Tous les invités se trouvaient au salon lorsque Mr. Weston fit son apparition. IL était rentré chez lui pour un dîner tardif puis s'en était allé aussitôt à Hartfield. Ses intimes s'attendaient trop à son arrivée pour s'en étonner mais tout le monde l'accueillit avec joie, Mr. Woodhouse étant lui-même aussi ravi de le voir qu'il en eût été navré quelques heures plus tôt. Mr. John Knightley seul en resta muet de surprise. Il ne comprenait pas qu'un homme ayant la possibilité de passer tranquillement la soirée chez lui après cette dure journée à Londres pût ressortir et faire un demi-mile dans le seul but de se retrouver chez un étranger au milieu d'une société mêlée qui exigerait de lui mille efforts de politesse jusqu'à des heures indues. Comment cet homme pouvait-il supporter tout ce bruit quand il était debout depuis huit heures du matin et se trouvait à présent libre de se reposer ? Comment pouvait-il encore bavarder, alors qu'il aurait pu se taire après toutes ces heures passées en discussions multiples ? Comment faisait-il pour n'avoir point envie de solitude après n'avoir pas eu de tout le jour une seule minute de tranquillité ? Au lieu de rester paisiblement au coin du feu, cet étrange personnage se précipitait de nouveau vers de mondanités par une nuit glaciale où il était même tombé un peu de neige fondue, et il n'avait point l'excuse d'être venu chercher sa femme pour la ramener plus vite chez lui puisque son arrivée prolongerait la soirée plutôt qu'elle ne l'écourterait... Tout cela était incroyable et Mr. John Knightley en conçut un indicible étonnement.
Sagesses
Pour mettre un terme à ce billet prolixe, encore cet extrait des discours d'Emma, "chienne de garde" avant l'heure :
"- Mais vous serez quand même vieille fille ! C'est tellement affreux !

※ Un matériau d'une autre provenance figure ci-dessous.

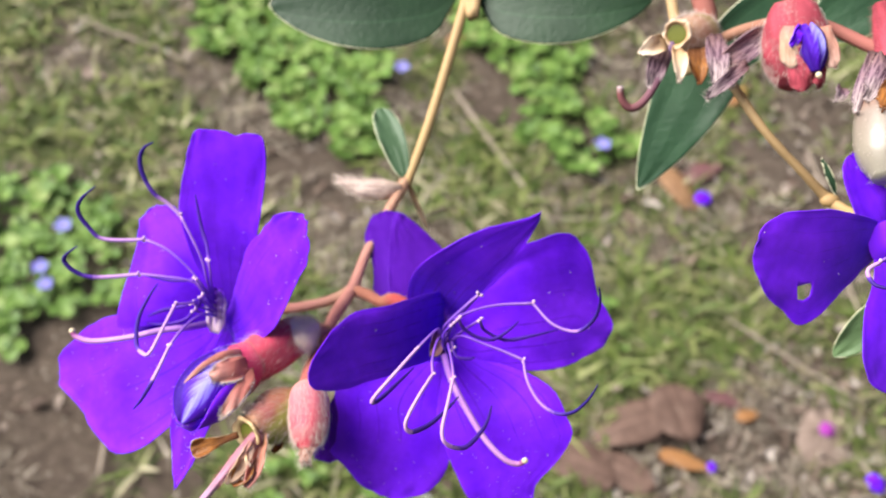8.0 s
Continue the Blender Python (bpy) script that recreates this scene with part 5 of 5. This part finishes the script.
rbud = thing("opening_bud", (91, 82, -26), "round red furry calyx with violet petals emerging", "flower bud", "buds on the branch")
hairy_body(rbud, "calyx", [(89.0, 81.5, -26), (87.6, 78.2, -21.5), (86.0, 72.5, -17.5), (85.3, 66, -14.5), (84.9, 60.5, -12)], (3.2, 7.2, 8.6, 7.6, 4.2), M_CALYX_DIM, "red calyx with silky hairs", 2600, 2.2, M_HAIR, lean=2.4, ridge=lambda a, s: 0.07 * math.sin(5 * a) + 0.06 * math.sin(7 * a + 9 * s) + 0.03 * math.sin(19 * s + 3 * a))
bm = bmesh.new()
tube(bm, [(86.6, 75.5, -12.5), (87.2, 72.8, -9.5), (88.2, 67.5, -7.2), (88.7, 62.6, -6.8)], (0.8, 2.5, 3.0, 1.2), 26, 26, lambda a, s: 0.16 * math.sin(4 * a + 5 * s) + 0.10 * math.sin(9 * a - 7 * s))
part("furled_petals", bm, M_BUDBLUE, rbud, "crumpled violet petals")
for p, q, w, m in (((83.0, 74.5, -9.8), (82.4, 63.5, -7.6), 5.6, M_TAN), ((91.4, 74.5, -10.5), (93.0, 63.5, -7.0), 4.8, M_PEACH), ((87.8, 78.6, -14.2), (86.0, 72.0, -8.8), 4.6, M_PINKSEPAL), ((84.4, 67.0, -8.2), (85.6, 57.6, -7.6), 6.4, M_CALYX_DIM), ((89.6, 66, -9.5), (89.6, 58.6, -8.6), 4.0, M_CALYX_DIM)):
    sepal(p, q, w, m, rbud, bow=1.0, cup=-1.4, hair=90, hair_len=1.0)
sepal((85.6, 74.5, -8.6), (82.6, 68.8, -7.4), 2.6, M_PETAL, rbud, "petal_scrap", bow=0.6, cup=0.8)
bm = bmesh.new()
ball(bm, Vector((88.9, 61.4, -5.4)), 0.9)
part("stigma", bm, M_STIGMA, rbud, "pale round stigma")

pcap = thing("spent_flower", (110, 68, -13), "pale spent calyx cup with brown withered rim", "seed capsule")
hairy_body(pcap, "capsule", [(104.6, 57, -5), (103.6, 53, -1.5), (102.4, 47, 2), (101.4, 40, 5.5), (101.0, 34.5, 8)], (3.6, 6.3, 7.2, 6.6, 3.2), M_PALECUP, "pale waxy capsule", 250, 1.4)
for p, q, w, m in (((102.5, 67, -5), (95.4, 50.6, 3.4), 4.6, M_BRACT_PURPLE), ((104.5, 66, -3), (97.6, 53.6, 4.6), 5.0, M_BRACT_PURPLE), ((106.5, 64, -1), (101.4, 51.0, 6.8), 5.0, M_BRACT_PURPLE), ((104.6, 58.5, 3), (100.2, 50.0, 8), 5.6, M_DRYSEPAL)):
    sepal(p, q, w, m, pcap, label="orange-brown withered sepal" if m is M_DRYSEPAL else "withered grey-purple bristly sepal", bow=1.2, cup=-1.5, hair=150, hair_len=1.6)
hairy_body(pcap, "calyx_base", [(106.4, 57, -5.5), (108.4, 63.5, -9), (109.6, 70, -13), (109.2, 76, -16), (108, 82, -18)], (4.2, 5.0, 4.6, 3.8, 2.0), M_CALYX_DIM, "reddish furry calyx base", 500, 1.4, M_HAIR_RED)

- Cela n'a aucune importance, Harriet. Je ne serai pas pauvre et c'est le manque d'argent seul qui rend le célibat méprisable aux yeux du monde. Une femme sans revenus suffisants est condamnée à devenir une vieille fille désagréable et ridicule, objet favori des railleries enfantines, alors que riche elle jouirait malgré tout du respect de chacun et serait à même de faire preuve d'autant d'intelligence que la première venue. Il ne faut point se hâter de taxer la société d'injustice ou d'aveuglement sous prétexte qu'elle témoigne de semblable parti pris, car la gêne pécuniaire favorise la mesquinerie et finit par aigrir le caractère. Les êtres qui mènent une existence difficile évoluent obligatoirement dans un cercle réduit et souvent inférieur, et l'on peut s'attendre à trouver en eux des esprits bornés et revêches."
"Revêche" : cette épithète, dont j'use rarement, s'est imposée à moi à la relecture de ce passage et je me promets de la convoquer plus souvent dans mon babil à l'avenir.
Si profonde fût sa détresse, Emma était trop jeune et trop naturellement gaie pour que le retour du jour ne lui apportât pas un soulagement. La fraîcheur et l'aspect souriant du matin font naître dans les jeunes esprits de puissantes analogies et ceux dont le chagrin n'est point assez violent pour leur ôter le sommeil constatent en se réveillant que leur peine s'est adoucie et leur espérance accrue.